Anyway, this is advanced stuff. It’s OK if using Haiku as a modular synth is trickier than playing a Youtube video.

[quote=NoHaikuForMe]
It can’t hurt for nodes to do this, where they have the information to calculate a correct answer, but I shouldn’t think it’s a priority. However, a much smaller tweak would be for relevant nodes to just declare “this is actually a control input / output” as a hint that can be read by other participants. For example the hint could be displayed as a different colour in Cortex to show that it makes sense to plug the LFO into the control side of the ring modulator, without actually preventing you from instead listening to the LFO directly or feeding audio into the modulator’s control line.

Anyway, this is advanced stuff. It’s OK if using Haiku as a modular synth is trickier than playing a Youtube video.[/quote]

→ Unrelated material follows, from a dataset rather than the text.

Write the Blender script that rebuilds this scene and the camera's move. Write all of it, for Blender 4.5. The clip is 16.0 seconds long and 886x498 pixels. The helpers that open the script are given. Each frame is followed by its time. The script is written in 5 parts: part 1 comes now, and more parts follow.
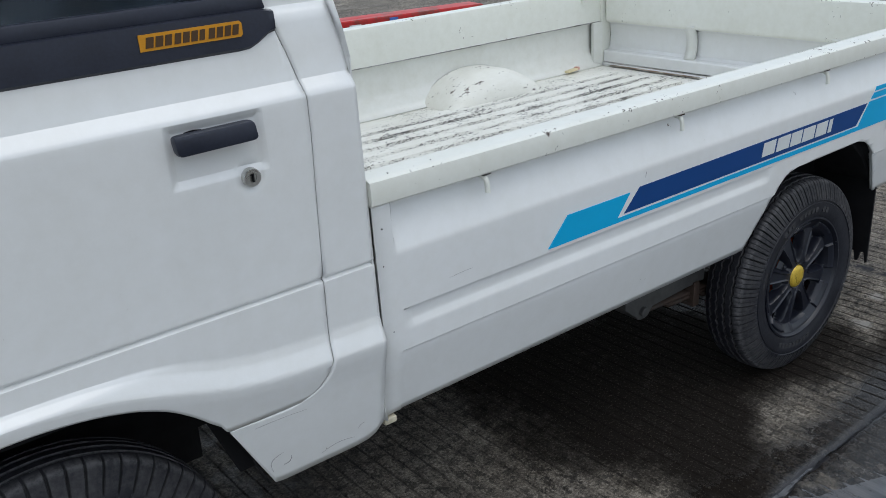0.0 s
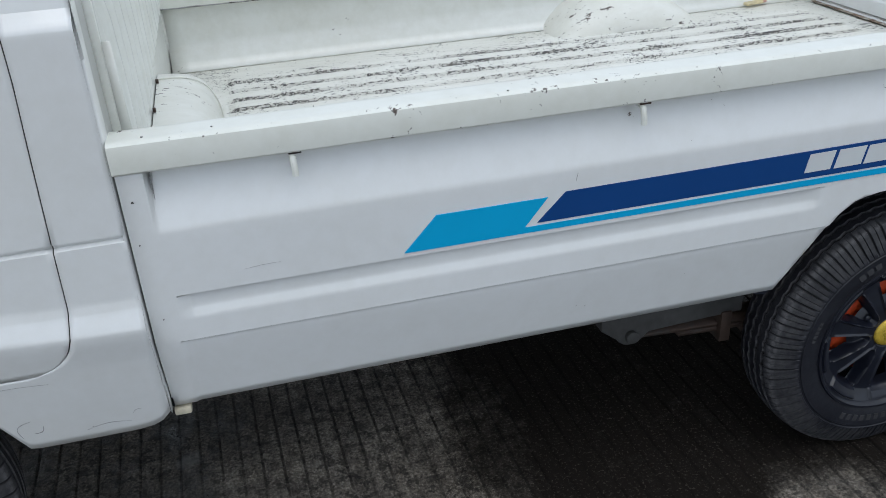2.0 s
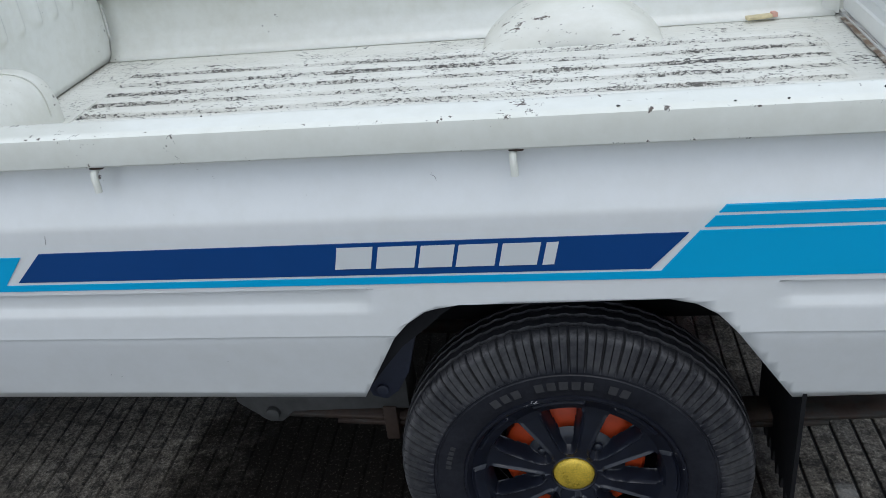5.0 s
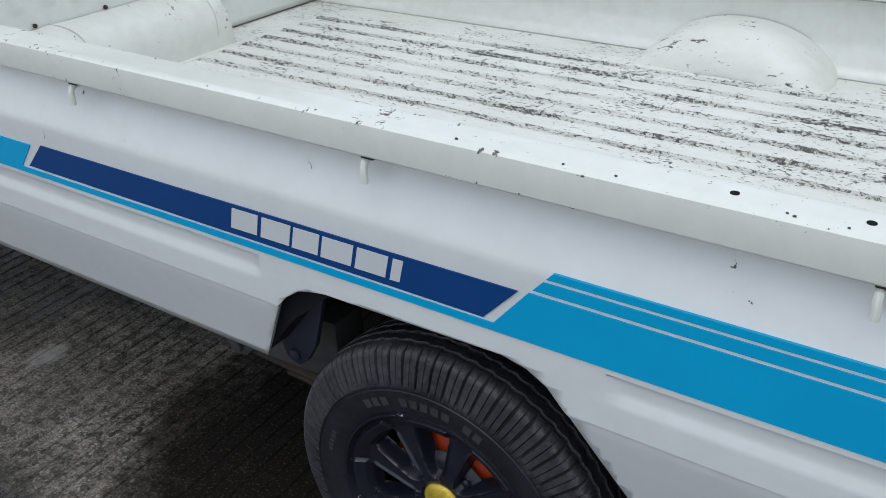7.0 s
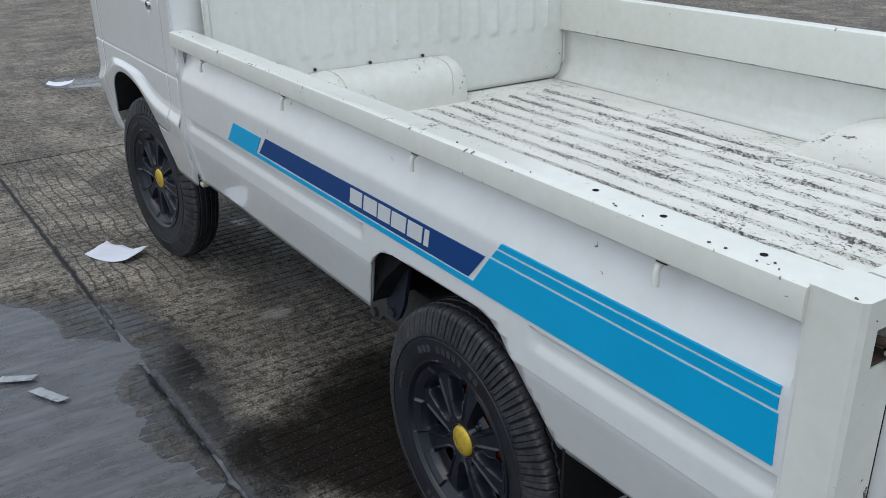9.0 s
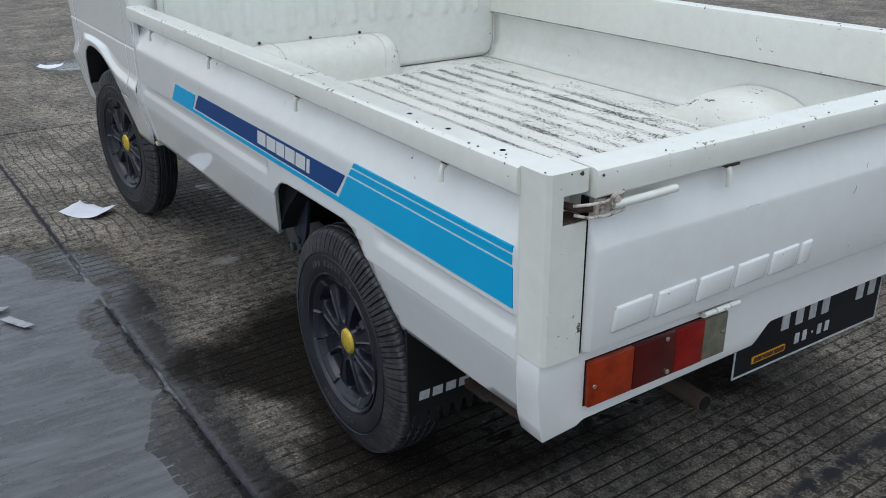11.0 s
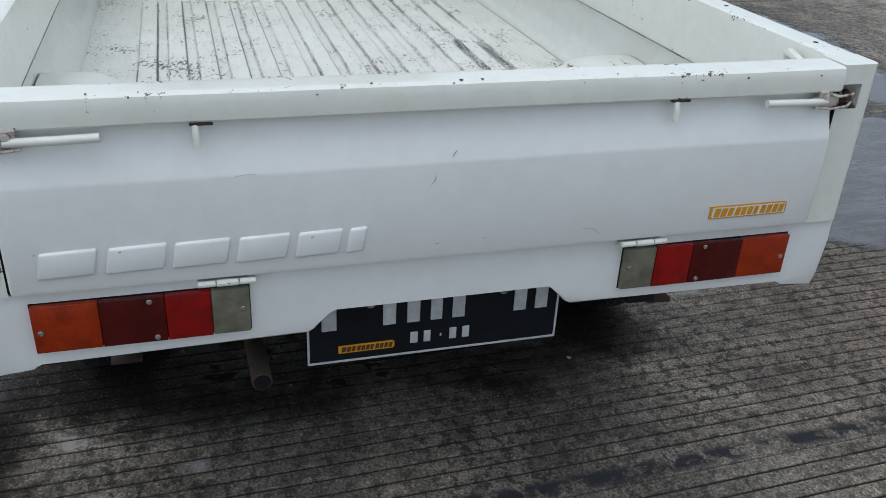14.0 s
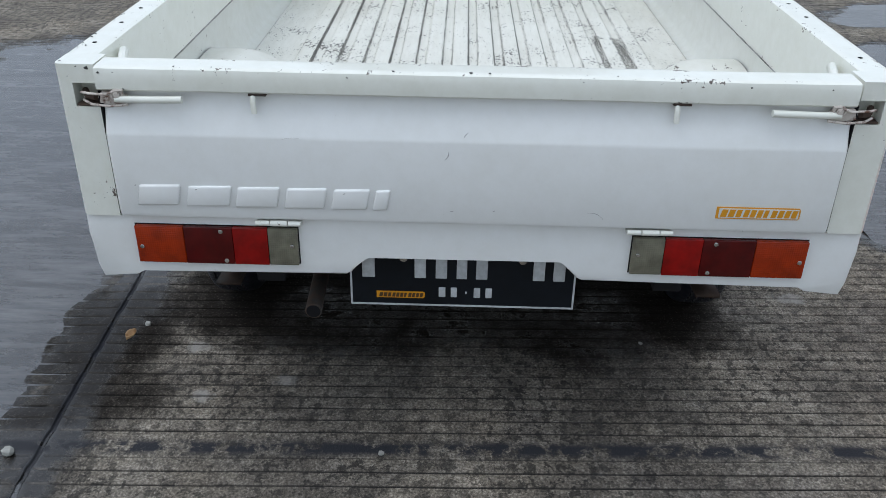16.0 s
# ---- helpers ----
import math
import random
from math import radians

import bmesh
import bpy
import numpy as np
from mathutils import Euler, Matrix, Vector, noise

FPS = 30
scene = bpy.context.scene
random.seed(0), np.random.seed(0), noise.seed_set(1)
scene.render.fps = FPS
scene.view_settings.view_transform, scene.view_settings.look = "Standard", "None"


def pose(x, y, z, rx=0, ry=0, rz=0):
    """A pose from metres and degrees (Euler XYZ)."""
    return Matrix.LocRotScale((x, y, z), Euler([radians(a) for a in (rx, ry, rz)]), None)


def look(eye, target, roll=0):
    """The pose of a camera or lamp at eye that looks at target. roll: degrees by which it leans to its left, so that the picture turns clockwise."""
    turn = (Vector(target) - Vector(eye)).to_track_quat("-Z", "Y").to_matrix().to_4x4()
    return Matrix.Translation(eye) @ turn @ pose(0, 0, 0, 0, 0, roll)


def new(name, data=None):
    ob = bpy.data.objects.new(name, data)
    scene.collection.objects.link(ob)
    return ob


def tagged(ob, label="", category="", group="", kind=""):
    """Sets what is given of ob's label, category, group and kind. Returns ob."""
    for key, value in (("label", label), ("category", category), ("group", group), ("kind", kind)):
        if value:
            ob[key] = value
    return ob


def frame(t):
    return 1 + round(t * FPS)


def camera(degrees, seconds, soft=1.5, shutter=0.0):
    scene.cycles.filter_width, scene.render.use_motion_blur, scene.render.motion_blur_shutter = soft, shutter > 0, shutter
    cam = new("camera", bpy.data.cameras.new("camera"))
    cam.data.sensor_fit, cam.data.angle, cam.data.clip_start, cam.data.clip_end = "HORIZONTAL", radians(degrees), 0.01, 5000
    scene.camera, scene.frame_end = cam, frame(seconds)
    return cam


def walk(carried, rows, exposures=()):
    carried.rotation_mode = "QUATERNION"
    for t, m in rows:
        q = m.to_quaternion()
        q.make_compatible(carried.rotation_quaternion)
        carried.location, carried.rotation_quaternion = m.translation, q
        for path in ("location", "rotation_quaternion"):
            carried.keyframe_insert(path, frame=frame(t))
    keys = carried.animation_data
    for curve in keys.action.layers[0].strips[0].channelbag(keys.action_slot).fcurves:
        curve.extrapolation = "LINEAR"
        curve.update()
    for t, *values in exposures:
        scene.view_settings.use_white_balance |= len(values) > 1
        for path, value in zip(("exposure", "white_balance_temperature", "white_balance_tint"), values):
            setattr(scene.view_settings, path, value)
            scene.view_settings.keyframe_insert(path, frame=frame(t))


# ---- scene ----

I think the primary aim of the media_kit was to be something enough flexible to support any kind of media production. To some extent, this goal is really full filled. I think we have the possibility to get the Mixer to work in different ways, one of them would be to get it do it’s processing in floating point and advantage this over all other formats. As said in ml, the main problem is ensuring that audio isn’t going to get resampled or converted to a different format until reach the sound card. Right now it’s a problem if the user isn’t aware of the issue, and I might expect musicians which just want to do some real time processing without knowing anything at all about how signal is processed. If we were building an enterprise system, there’s not problem as there are ways to make sure this works. So, in the end the problem is more related to the end user and the kit might have provided something (such as ways to organize nodes into groups) to make this easy to control.